The European Union’s Markets in Crypto-Assets (MiCA) framework is rapidly solidifying its position as a comprehensive regulatory foundation for digital assets, fostering a more standardized and mature crypto ecosystem across the bloc. This substantial progress is highlighted by the issuance of 53 licenses to date, marking a crucial stride towards harmonizing oversight throughout the region.

  • The European Union’s MiCA framework has issued 53 digital asset licenses.
  • These include 14 approvals for Electronic Money Token (EMT) issuers and 39 for Crypto-Asset Service Providers (CASPs).
  • MiCA-licensed CASPs are authorized to operate across all 30 European Economic Area (EEA) countries.
  • No Asset-Referenced Token (ART) issuers have yet been approved, suggesting limited market demand.
  • Over 35 companies have been flagged for non-compliance, notably by Italy’s CONSOB, highlighting ongoing transition challenges.

Expanding Licensed Operations Across the EEA

The 53 authorizations granted under MiCA represent a pivotal moment for the European digital asset landscape. Specifically, these comprise 14 approvals for Electronic Money Token (EMT) issuers and 39 licenses for Crypto-Asset Service Providers (CASPs).

The EMT approvals, distributed among entities from seven distinct EU member states, facilitate the issuance of 20 fiat-backed stablecoins. These include stablecoins pegged to major currencies such as the Euro and US Dollar, as well as more localized currencies like the Czech Koruna. Prominent recipients, including Circle, Société Générale – Forge, Membrane Finance, and Crypto.com, exemplify the industry’s commitment to achieving standardized stablecoin compliance and bolstering investor confidence within the market.

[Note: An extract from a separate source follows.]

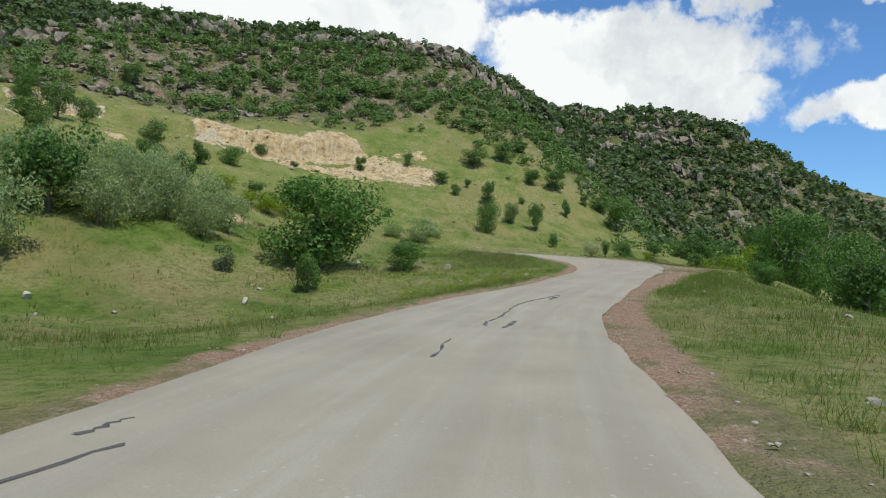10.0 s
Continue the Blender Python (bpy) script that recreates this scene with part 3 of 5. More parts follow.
def part_of(name, me, mat, parent=None, label="", smooth=False):
    if mat is not None and not me.materials:
        me.materials.append(mat)
    if smooth:
        me.polygons.foreach_set("use_smooth", [True] * len(me.polygons))
    ob = new(name, me)
    if parent is not None:
        ob.parent = parent
    if label:
        tagged(ob, label)
    return ob


def mesh_of(name, verts, faces):
    """A mesh from arrays of corners and of equal-sided faces."""
    me = bpy.data.meshes.new(name)
    verts, faces = np.asarray(verts, np.float32), np.asarray(faces, np.int32)
    k = faces.shape[1]
    me.vertices.add(len(verts))
    me.vertices.foreach_set("co", verts.ravel())
    me.loops.add(faces.size)
    me.loops.foreach_set("vertex_index", faces.ravel())
    me.polygons.add(len(faces))
    me.polygons.foreach_set("loop_start", np.arange(0, faces.size, k, dtype=np.int32))
    me.polygons.foreach_set("use_smooth", np.zeros(len(faces), bool))
    me.update(calc_edges=True)
    return me


def spread(lo, hi, step, growth, far):
    """Coordinates that are even from lo to hi and widen outside, out to far."""
    out, s = [], step
    edge = 0.0
    while edge < far:
        s *= growth
        edge += s
        out.append(edge)
    out = np.array(out)
    return np.concatenate([lo - out[::-1], np.arange(lo, hi, step), hi + out])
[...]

Furthermore, the 39 MiCA-licensed CASPs are now empowered to conduct operations across all 30 countries within the European Economic Area (EEA), signaling a unified market for digital asset services. Germany leads in the number of approvals with 12 companies, followed by the Netherlands with 11, and Malta with 5. This diverse cohort of authorized entities spans traditional financial institutions like BBVA and Clearstream, innovative fintech platforms such as eToro and N26, and major cryptocurrency exchanges including Coinbase, Kraken, Bitstamp, and OKX, reflecting a broad convergence of various sectors within the financial landscape.

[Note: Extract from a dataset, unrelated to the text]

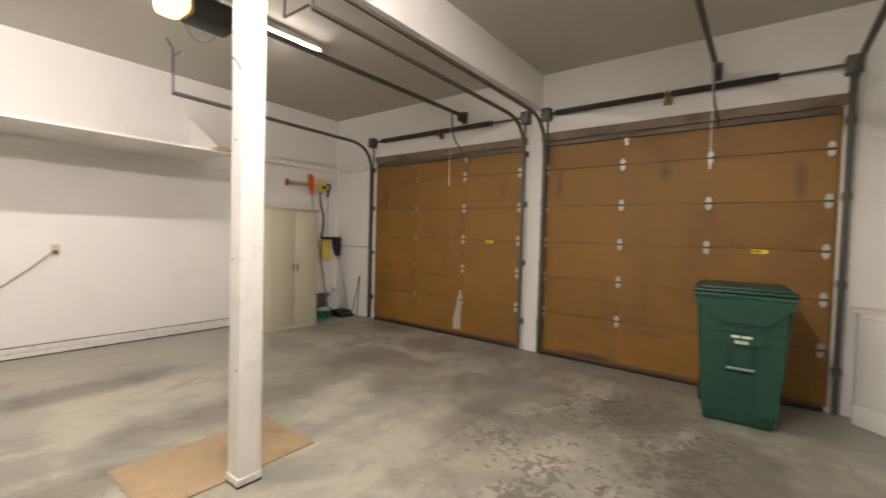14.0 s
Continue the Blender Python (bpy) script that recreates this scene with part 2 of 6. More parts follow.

Regulatory Progress and Emerging Challenges

Despite the significant momentum generated by MiCA’s implementation, the process continues to illuminate evolving market dynamics and intricate regulatory nuances. A notable observation is the absence of approved Asset-Referenced Token (ART) issuers, which may indicate a comparatively limited market interest in non-fiat-backed digital assets under the current framework. Conversely, approximately 30 whitepapers for foundational crypto-assets like Bitcoin and Ethereum have been submitted under MiCA Title II, underscoring increasing institutional engagement with established digital assets.

However, the transition period is not without its challenges. Over 35 companies, many of which have been identified by Italy’s financial regulator, CONSOB, have been flagged for non-compliance. As the varied jurisdictional transition periods draw to a close across the EU, the urgency for companies to secure proper approval and register their services throughout the EEA intensifies. This escalating demand for compliance underscores MiCA’s profound and transformative impact on the digital asset industry, enforcing a new era of regulated operations.